◆ DATASET EXTRACT:
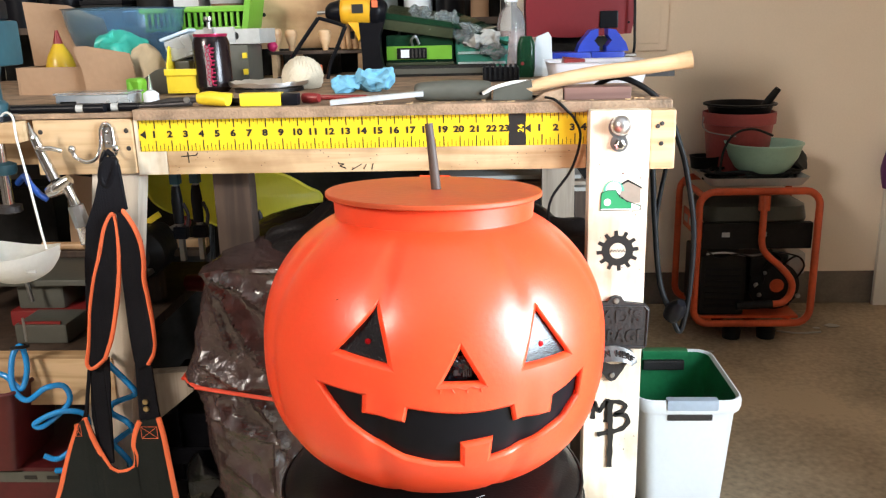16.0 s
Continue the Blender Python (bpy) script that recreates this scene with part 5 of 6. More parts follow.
def can_patch(name, a0, a1, z0, z1, material, lift=0.0004, wave=0.0):
    k = 10
    g = [[Vector((cc[0] + (0.0355 + lift) * math.sin(radians(a)), cc[1] - (0.0355 + lift) * math.cos(radians(a)), z + wave * math.sin(a))) for a in (a0 + (a1 - a0) * i / k for i in range(k + 1))] for z in (TOP + z0 + (z1 - z0) * j / 8 for j in range(9))]
    part(name, skin(B(), g, close=False, cap=(False, False)), material, can, smooth=True)


can_patch("silver_band", -4, 10, 0.012, 0.088, M_STEEL)
for k, (a0, w, r) in enumerate(((17, 7, 0.0016), (4, 5, 0.0009))):
    pts = []
    for i in range(34):
        a = radians(a0 + w * math.sin(i * 1.9) + 2 * math.sin(i * 0.7))
        pts.append((cc[0] + 0.0358 * math.sin(a), cc[1] - 0.0358 * math.cos(a), TOP + 0.013 + 0.076 * i / 33 + 0.0022 * math.cos(i * 1.9)))
    part("pink_scroll", tube(B(), pts, r, 6, 3), M_MAGENTA, can, "pink decorative scroll", True)
ybin = thing("yellow_parts_bin", (-0.035, 0.36, TOP), "yellow open-front plastic parts bin", "parts bin")
part("floor_plate", box(B(), -0.066, -0.004, 0.315, 0.42, TOP, TOP + 0.003), M_YPLASTIC, ybin)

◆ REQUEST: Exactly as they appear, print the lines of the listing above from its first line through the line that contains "material, can, smooth=True)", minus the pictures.

◆ FINISHED TASK:
16.0 s
Continue the Blender Python (bpy) script that recreates this scene with part 5 of 6. More parts follow.
def can_patch(name, a0, a1, z0, z1, material, lift=0.0004, wave=0.0):
    k = 10
    g = [[Vector((cc[0] + (0.0355 + lift) * math.sin(radians(a)), cc[1] - (0.0355 + lift) * math.cos(radians(a)), z + wave * math.sin(a))) for a in (a0 + (a1 - a0) * i / k for i in range(k + 1))] for z in (TOP + z0 + (z1 - z0) * j / 8 for j in range(9))]
    part(name, skin(B(), g, close=False, cap=(False, False)), material, can, smooth=True)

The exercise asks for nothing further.